I want today to differ from this view, and to argue instead that the same Westminster democracy offers the best hope for the eventual demise of ethnic voting. I want to suggest that enough attention and faith has not been put in democracy as a solution to ethnic polarization.
I believe that if people in Guyana are able to experience smooth transitions of power from one party to the other, if the will of the people is respected and if there is no instability created after elections, then the various ethnic groups will come around to realize that the fears they have of the assuming of power of a government from the “other” are misplaced. This will eventually reduce ethnic insecurities and consequently ethnic polarization in voting.

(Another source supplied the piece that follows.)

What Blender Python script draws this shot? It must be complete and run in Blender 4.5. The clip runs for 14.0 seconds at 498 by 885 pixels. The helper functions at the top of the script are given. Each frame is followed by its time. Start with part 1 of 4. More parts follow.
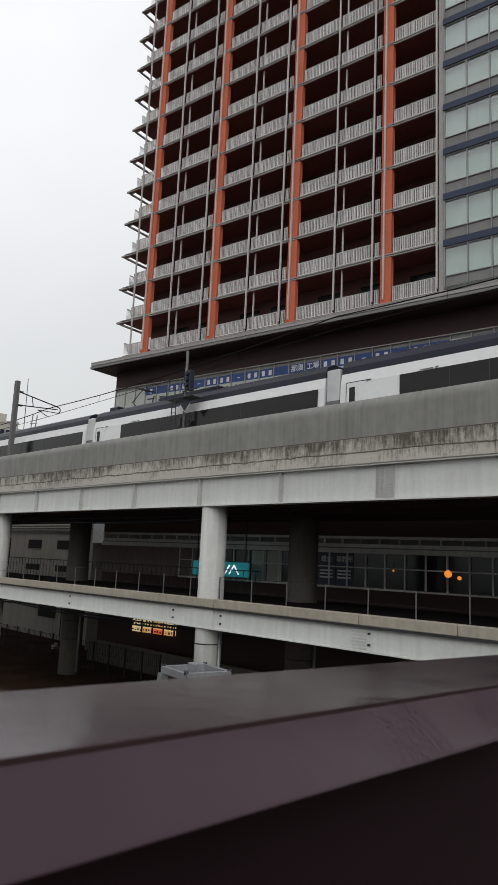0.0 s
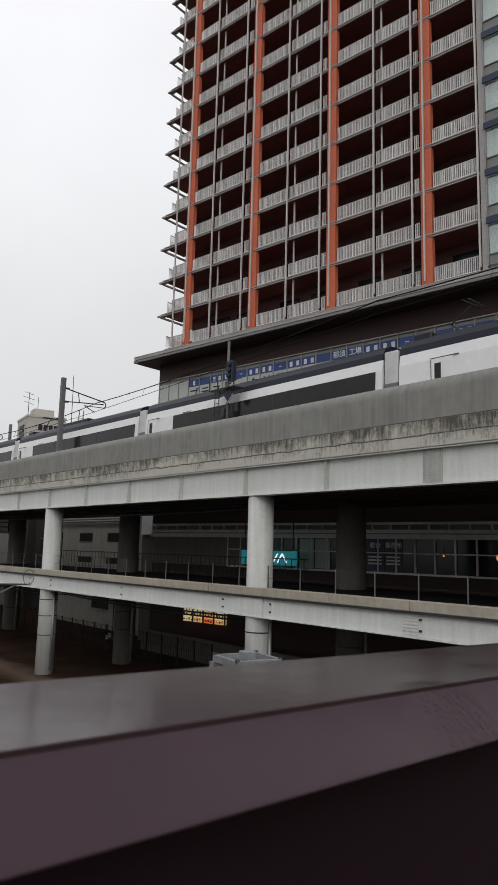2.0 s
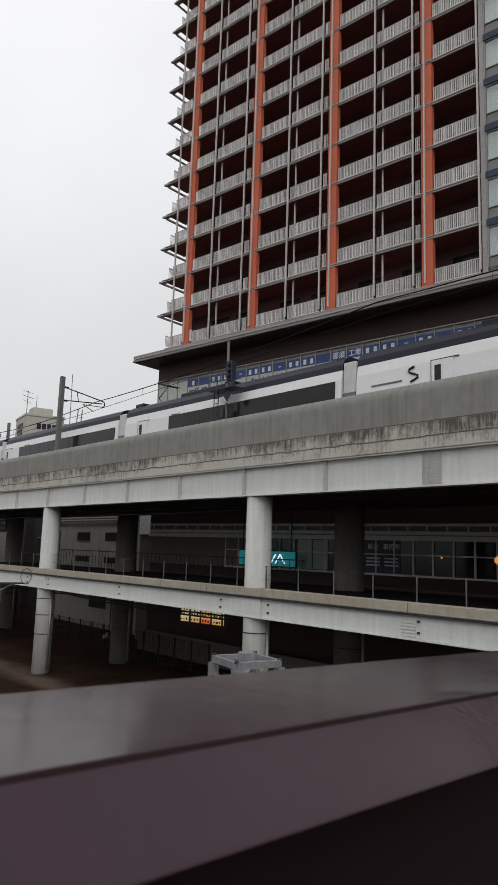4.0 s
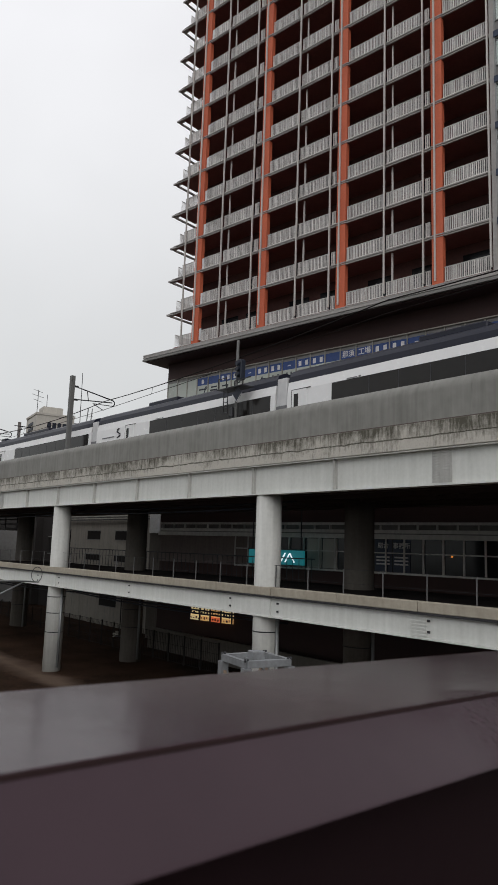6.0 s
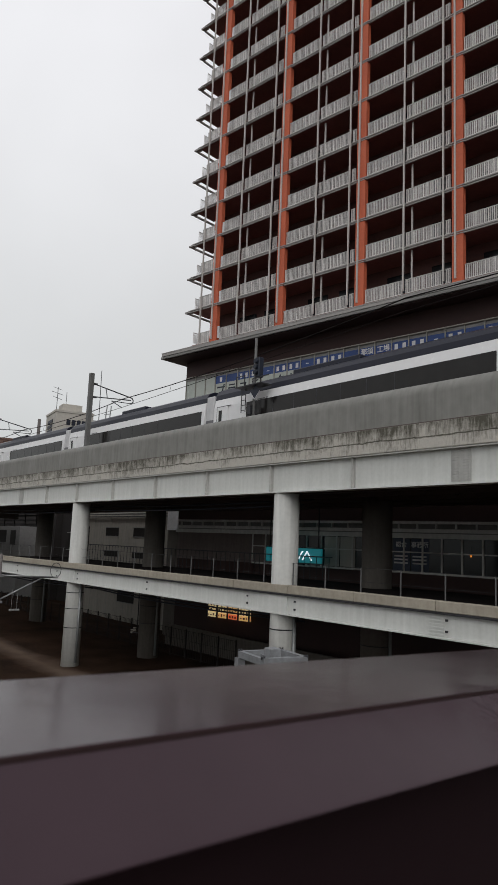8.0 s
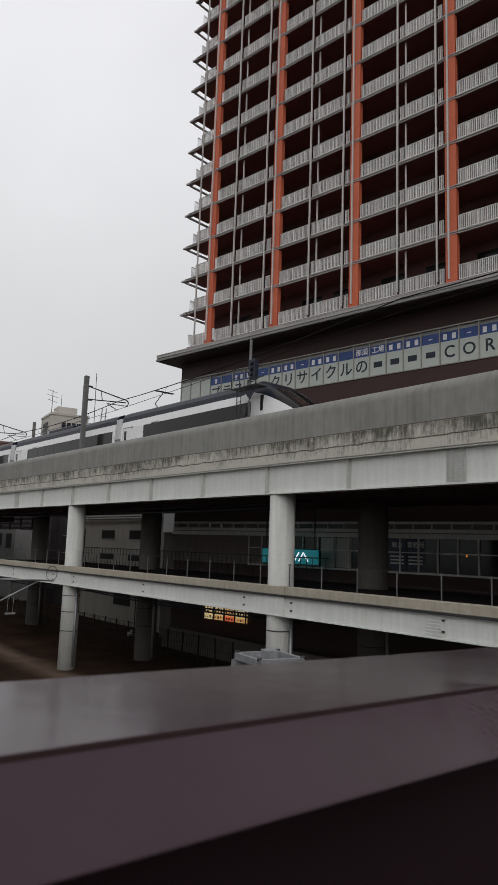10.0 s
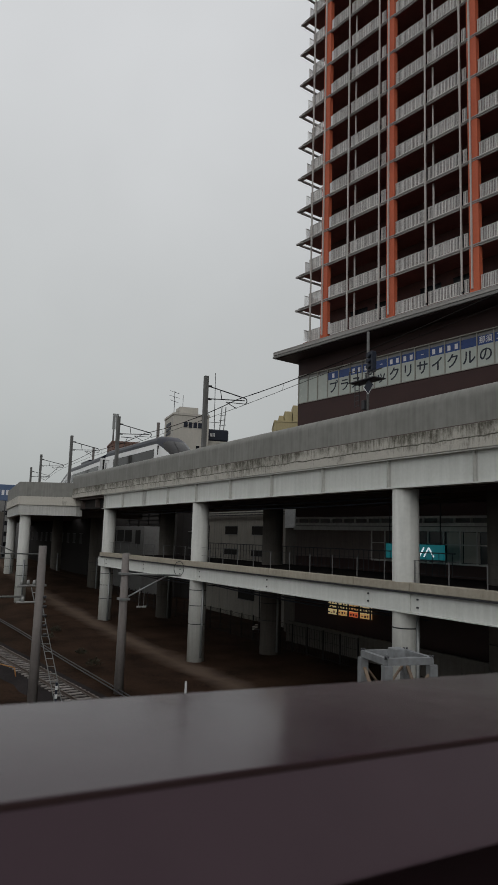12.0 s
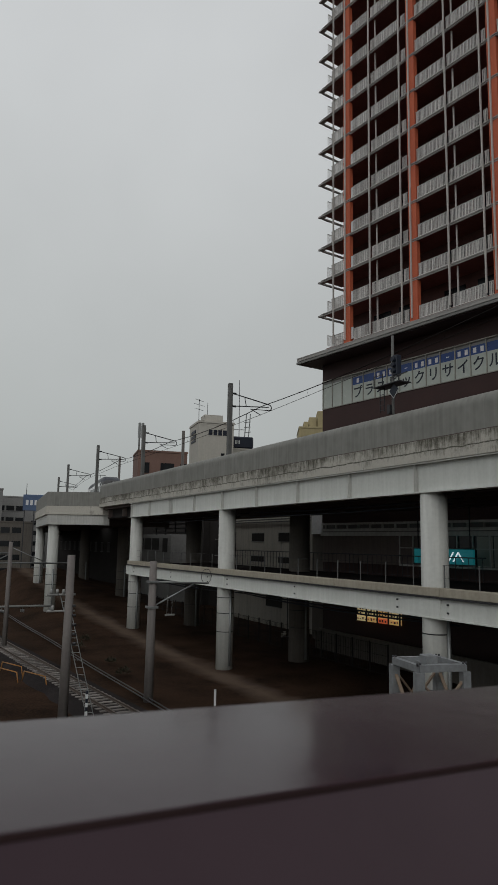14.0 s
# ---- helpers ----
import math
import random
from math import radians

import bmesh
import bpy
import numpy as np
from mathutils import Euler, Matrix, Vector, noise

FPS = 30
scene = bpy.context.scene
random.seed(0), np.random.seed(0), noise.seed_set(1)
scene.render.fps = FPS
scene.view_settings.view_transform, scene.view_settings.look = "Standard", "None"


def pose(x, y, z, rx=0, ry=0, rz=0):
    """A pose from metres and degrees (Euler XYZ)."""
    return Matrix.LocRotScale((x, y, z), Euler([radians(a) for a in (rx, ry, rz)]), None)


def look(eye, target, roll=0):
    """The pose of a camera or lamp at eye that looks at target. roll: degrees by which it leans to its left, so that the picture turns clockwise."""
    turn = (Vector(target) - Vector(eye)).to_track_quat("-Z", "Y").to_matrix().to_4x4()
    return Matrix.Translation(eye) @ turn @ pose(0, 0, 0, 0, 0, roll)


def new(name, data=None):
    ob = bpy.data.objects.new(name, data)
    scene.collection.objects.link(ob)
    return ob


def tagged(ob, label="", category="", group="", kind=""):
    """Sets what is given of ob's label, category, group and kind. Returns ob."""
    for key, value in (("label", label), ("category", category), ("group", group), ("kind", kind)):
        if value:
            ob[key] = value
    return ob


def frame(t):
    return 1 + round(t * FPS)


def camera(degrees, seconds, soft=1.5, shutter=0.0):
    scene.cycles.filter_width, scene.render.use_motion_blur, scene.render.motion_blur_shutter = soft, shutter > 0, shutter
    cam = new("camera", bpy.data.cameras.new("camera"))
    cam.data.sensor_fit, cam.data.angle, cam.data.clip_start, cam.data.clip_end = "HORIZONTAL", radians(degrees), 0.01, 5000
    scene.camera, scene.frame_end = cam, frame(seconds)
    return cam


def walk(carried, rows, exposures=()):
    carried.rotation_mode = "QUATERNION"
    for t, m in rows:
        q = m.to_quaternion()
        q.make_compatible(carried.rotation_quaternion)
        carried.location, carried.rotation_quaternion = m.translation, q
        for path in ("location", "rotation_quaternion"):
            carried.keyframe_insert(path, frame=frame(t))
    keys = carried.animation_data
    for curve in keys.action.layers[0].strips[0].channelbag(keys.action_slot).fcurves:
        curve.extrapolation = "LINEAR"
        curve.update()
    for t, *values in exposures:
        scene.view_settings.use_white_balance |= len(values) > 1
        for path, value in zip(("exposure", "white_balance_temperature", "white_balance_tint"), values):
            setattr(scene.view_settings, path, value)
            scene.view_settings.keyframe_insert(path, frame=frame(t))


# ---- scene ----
# camera: seconds, x, y, z, yaw, pitch, roll
cam = camera(39.51, 14.0, soft=1.4)
PATH = [
    (0.0, 0.002, 0.000, 8.499, 44.50, 9.83, -2.66),
    (0.5, -0.000, -0.000, 8.497, 45.36, 9.39, -2.90),
    (1.0, 0.018, 0.001, 8.498, 46.66, 9.08, -2.13),
    (1.5, 0.029, 0.001, 8.497, 47.45, 8.74, -1.60),
    (2.0, 0.010, 0.000, 8.498, 48.41, 8.79, -1.46),
    (4.5, -0.045, -0.002, 8.500, 48.16, 8.84, -1.91),
    (5.0, -0.046, -0.002, 8.501, 48.29, 8.87, -2.04),
    (5.5, -0.046, -0.002, 8.501, 48.92, 8.83, -2.59),
    (6.0, -0.040, -0.002, 8.499, 48.99, 8.70, -1.94),
    (6.5, -0.035, -0.002, 8.497, 48.87, 8.90, -2.33),
    (7.0, -0.036, -0.002, 8.495, 49.85, 8.58, -2.29),
    (9.5, -0.019, -0.001, 8.494, 50.61, 8.52, -2.47),
    (10.0, -0.020, -0.001, 8.494, 50.12, 8.61, -1.96),
    (10.5, -0.012, -0.001, 8.495, 50.53, 8.71, -1.97),
    (11.0, 0.016, 0.001, 8.502, 53.06, 8.81, -1.64),
    (11.5, -0.013, -0.001, 8.509, 56.57, 8.87, -2.18),
    (12.0, -0.040, -0.002, 8.514, 60.05, 7.90, -1.73),
    (12.5, -0.041, -0.002, 8.516, 60.80, 8.62, -1.31),
    (13.0, -0.059, -0.003, 8.514, 60.86, 8.53, -1.17),
    (13.5, -0.064, -0.003, 8.513, 61.37, 8.66, -0.99),
    (14.0, -0.068, -0.003, 8.513, 62.23, 8.41, -1.05),
]
EXPOSE = [(0.0, -0.02, 6440, 10), (2.0, -0.04, 6460, 11), (6.5, -0.14, 6460, 11), (9.5, -0.22, 6460, 11), (10.5, -0.24, 6460, 11.5), (11.5, -0.43, 6450, 10), (12.5, -0.72, 6430, 7.5), (14.0, -0.74, 6430, 7)]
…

However, if after each election in Guyana, all the people see are the losers from those elections trying to create unrest and claiming that they were cheated and robbed, this will continue to stir ethnic insecurity and promote rather than reduce ethnic polarization.
If the opposition parties in this country are keen to reduce ethnic insecurity – which is what keeps the PPP in power – they have to give the Guyanese people an experience of respecting the will of the people.
If the supporters of the PPP see an opposition that is willing to gracefully accept defeat and not cause problems in the country, they will come around to the idea that it is possible for smooth transitions to a new government via elections.
In Trinidad, this experience is bearing fruit. There have been UNC governments and PNM governments over the past twenty years. This year is an election year in Trinidad. If the People’s Partnership loses, you can be sure there will be another smooth transition to the PNM, because the people have had that experience before. Voting is still polarized there, but this is no longer sufficient to secure political power for either of the two main parties.
Democracy is transforming voting patterns in Trinidad. The process may be slow, but it is sure. Democracy should be given a chance in Guyana.